Aim of the exercise:
Leave out any picture and return the remaining listing below exactly as given.

Dataset content:
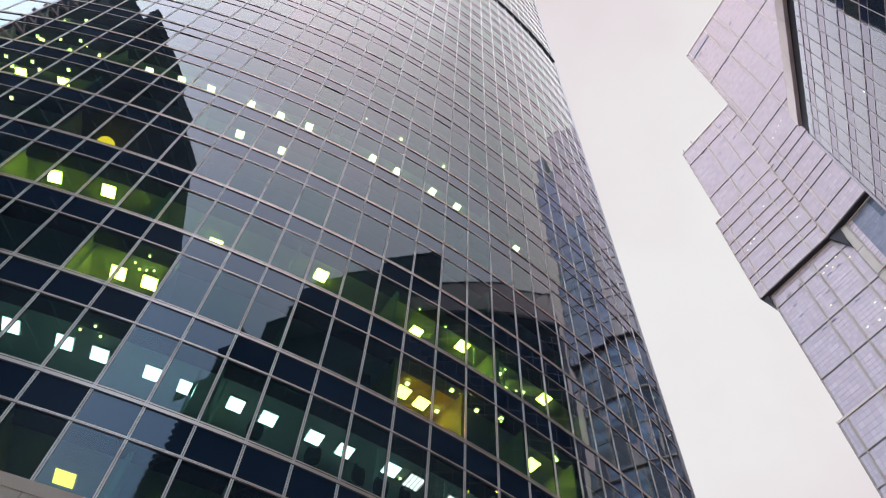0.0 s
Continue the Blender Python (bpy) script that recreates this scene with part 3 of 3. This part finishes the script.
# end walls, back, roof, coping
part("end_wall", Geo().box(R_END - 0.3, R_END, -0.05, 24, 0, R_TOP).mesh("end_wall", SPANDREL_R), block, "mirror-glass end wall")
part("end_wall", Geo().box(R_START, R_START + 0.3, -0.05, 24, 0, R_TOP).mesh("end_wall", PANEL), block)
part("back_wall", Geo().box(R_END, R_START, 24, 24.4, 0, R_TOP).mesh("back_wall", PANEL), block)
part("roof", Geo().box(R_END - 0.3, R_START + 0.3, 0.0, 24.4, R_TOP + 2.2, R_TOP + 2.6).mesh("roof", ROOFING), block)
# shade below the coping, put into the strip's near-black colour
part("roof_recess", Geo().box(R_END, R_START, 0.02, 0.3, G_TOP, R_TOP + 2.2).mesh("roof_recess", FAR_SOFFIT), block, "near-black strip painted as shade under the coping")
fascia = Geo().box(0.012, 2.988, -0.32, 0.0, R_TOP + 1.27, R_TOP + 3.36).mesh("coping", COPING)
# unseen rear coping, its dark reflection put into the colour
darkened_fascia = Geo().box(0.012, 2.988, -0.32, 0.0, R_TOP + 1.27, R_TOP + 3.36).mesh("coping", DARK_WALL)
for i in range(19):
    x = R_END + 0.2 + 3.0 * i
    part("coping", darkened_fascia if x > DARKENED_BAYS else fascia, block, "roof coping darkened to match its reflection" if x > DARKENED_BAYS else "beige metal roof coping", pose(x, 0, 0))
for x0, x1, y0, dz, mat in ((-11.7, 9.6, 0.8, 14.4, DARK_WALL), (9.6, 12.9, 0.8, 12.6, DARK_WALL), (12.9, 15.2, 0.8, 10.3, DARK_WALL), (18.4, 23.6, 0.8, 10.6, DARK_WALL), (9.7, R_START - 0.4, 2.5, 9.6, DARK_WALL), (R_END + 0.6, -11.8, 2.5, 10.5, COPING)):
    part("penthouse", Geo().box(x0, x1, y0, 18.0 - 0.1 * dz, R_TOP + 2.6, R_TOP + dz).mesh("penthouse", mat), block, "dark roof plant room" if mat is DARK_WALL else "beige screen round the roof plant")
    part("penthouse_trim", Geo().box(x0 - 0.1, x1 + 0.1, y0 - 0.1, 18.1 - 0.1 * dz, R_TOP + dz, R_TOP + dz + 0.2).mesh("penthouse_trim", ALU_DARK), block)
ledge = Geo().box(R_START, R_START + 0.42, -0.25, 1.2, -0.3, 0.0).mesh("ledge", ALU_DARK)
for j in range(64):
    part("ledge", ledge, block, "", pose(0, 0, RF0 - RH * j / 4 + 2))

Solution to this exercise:
0.0 s
Continue the Blender Python (bpy) script that recreates this scene with part 3 of 3. This part finishes the script.
# end walls, back, roof, coping
part("end_wall", Geo().box(R_END - 0.3, R_END, -0.05, 24, 0, R_TOP).mesh("end_wall", SPANDREL_R), block, "mirror-glass end wall")
part("end_wall", Geo().box(R_START, R_START + 0.3, -0.05, 24, 0, R_TOP).mesh("end_wall", PANEL), block)
part("back_wall", Geo().box(R_END, R_START, 24, 24.4, 0, R_TOP).mesh("back_wall", PANEL), block)
part("roof", Geo().box(R_END - 0.3, R_START + 0.3, 0.0, 24.4, R_TOP + 2.2, R_TOP + 2.6).mesh("roof", ROOFING), block)
# shade below the coping, put into the strip's near-black colour
part("roof_recess", Geo().box(R_END, R_START, 0.02, 0.3, G_TOP, R_TOP + 2.2).mesh("roof_recess", FAR_SOFFIT), block, "near-black strip painted as shade under the coping")
fascia = Geo().box(0.012, 2.988, -0.32, 0.0, R_TOP + 1.27, R_TOP + 3.36).mesh("coping", COPING)
# unseen rear coping, its dark reflection put into the colour
darkened_fascia = Geo().box(0.012, 2.988, -0.32, 0.0, R_TOP + 1.27, R_TOP + 3.36).mesh("coping", DARK_WALL)
for i in range(19):
    x = R_END + 0.2 + 3.0 * i
    part("coping", darkened_fascia if x > DARKENED_BAYS else fascia, block, "roof coping darkened to match its reflection" if x > DARKENED_BAYS else "beige metal roof coping", pose(x, 0, 0))
for x0, x1, y0, dz, mat in ((-11.7, 9.6, 0.8, 14.4, DARK_WALL), (9.6, 12.9, 0.8, 12.6, DARK_WALL), (12.9, 15.2, 0.8, 10.3, DARK_WALL), (18.4, 23.6, 0.8, 10.6, DARK_WALL), (9.7, R_START - 0.4, 2.5, 9.6, DARK_WALL), (R_END + 0.6, -11.8, 2.5, 10.5, COPING)):
    part("penthouse", Geo().box(x0, x1, y0, 18.0 - 0.1 * dz, R_TOP + 2.6, R_TOP + dz).mesh("penthouse", mat), block, "dark roof plant room" if mat is DARK_WALL else "beige screen round the roof plant")
    part("penthouse_trim", Geo().box(x0 - 0.1, x1 + 0.1, y0 - 0.1, 18.1 - 0.1 * dz, R_TOP + dz, R_TOP + dz + 0.2).mesh("penthouse_trim", ALU_DARK), block)
ledge = Geo().box(R_START, R_START + 0.42, -0.25, 1.2, -0.3, 0.0).mesh("ledge", ALU_DARK)
for j in range(64):
    part("ledge", ledge, block, "", pose(0, 0, RF0 - RH * j / 4 + 2))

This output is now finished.